The required output consists solely of the lines from the top of the listing through the line containing "return P(s *", transcribed exactly.

■ Material provided ■

——

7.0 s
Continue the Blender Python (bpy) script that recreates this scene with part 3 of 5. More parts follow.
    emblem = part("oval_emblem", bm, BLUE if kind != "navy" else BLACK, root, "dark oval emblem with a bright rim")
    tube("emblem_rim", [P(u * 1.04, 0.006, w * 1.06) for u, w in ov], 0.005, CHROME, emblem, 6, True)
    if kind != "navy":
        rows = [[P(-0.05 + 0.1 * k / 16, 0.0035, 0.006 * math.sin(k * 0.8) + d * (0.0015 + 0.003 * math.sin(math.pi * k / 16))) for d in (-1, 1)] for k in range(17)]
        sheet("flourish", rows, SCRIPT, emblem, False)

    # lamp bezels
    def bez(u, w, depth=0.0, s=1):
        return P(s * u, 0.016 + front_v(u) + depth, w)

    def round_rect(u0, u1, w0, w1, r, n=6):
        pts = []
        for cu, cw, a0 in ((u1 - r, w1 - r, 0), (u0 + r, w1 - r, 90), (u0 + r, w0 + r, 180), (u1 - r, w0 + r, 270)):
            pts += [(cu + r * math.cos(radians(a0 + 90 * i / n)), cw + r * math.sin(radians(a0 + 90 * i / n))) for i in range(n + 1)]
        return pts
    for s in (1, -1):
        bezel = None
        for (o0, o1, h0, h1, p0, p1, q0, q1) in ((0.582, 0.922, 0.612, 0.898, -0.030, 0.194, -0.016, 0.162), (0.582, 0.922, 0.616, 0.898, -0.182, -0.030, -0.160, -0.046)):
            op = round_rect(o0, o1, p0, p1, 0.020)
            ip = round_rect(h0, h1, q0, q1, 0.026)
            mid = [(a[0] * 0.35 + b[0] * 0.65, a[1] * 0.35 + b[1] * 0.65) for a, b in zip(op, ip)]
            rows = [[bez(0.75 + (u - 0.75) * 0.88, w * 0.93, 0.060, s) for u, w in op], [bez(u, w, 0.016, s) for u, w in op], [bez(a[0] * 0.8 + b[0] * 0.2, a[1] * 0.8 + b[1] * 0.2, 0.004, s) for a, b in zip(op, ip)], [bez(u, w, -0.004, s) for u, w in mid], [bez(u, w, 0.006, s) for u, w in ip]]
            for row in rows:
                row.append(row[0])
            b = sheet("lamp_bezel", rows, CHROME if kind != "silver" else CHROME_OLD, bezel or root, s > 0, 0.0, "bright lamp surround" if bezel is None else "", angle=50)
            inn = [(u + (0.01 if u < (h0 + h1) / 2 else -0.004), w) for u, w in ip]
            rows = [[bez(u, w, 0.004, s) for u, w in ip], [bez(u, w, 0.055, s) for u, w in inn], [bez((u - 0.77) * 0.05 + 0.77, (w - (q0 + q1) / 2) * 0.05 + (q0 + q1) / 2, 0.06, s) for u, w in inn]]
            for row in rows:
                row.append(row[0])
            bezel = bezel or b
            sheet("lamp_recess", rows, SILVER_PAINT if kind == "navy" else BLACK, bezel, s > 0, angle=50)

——

■ Answer below ■
7.0 s
Continue the Blender Python (bpy) script that recreates this scene with part 3 of 5. More parts follow.
    emblem = part("oval_emblem", bm, BLUE if kind != "navy" else BLACK, root, "dark oval emblem with a bright rim")
    tube("emblem_rim", [P(u * 1.04, 0.006, w * 1.06) for u, w in ov], 0.005, CHROME, emblem, 6, True)
    if kind != "navy":
        rows = [[P(-0.05 + 0.1 * k / 16, 0.0035, 0.006 * math.sin(k * 0.8) + d * (0.0015 + 0.003 * math.sin(math.pi * k / 16))) for d in (-1, 1)] for k in range(17)]
        sheet("flourish", rows, SCRIPT, emblem, False)

    # lamp bezels
    def bez(u, w, depth=0.0, s=1):
        return P(s * u, 0.016 + front_v(u) + depth, w)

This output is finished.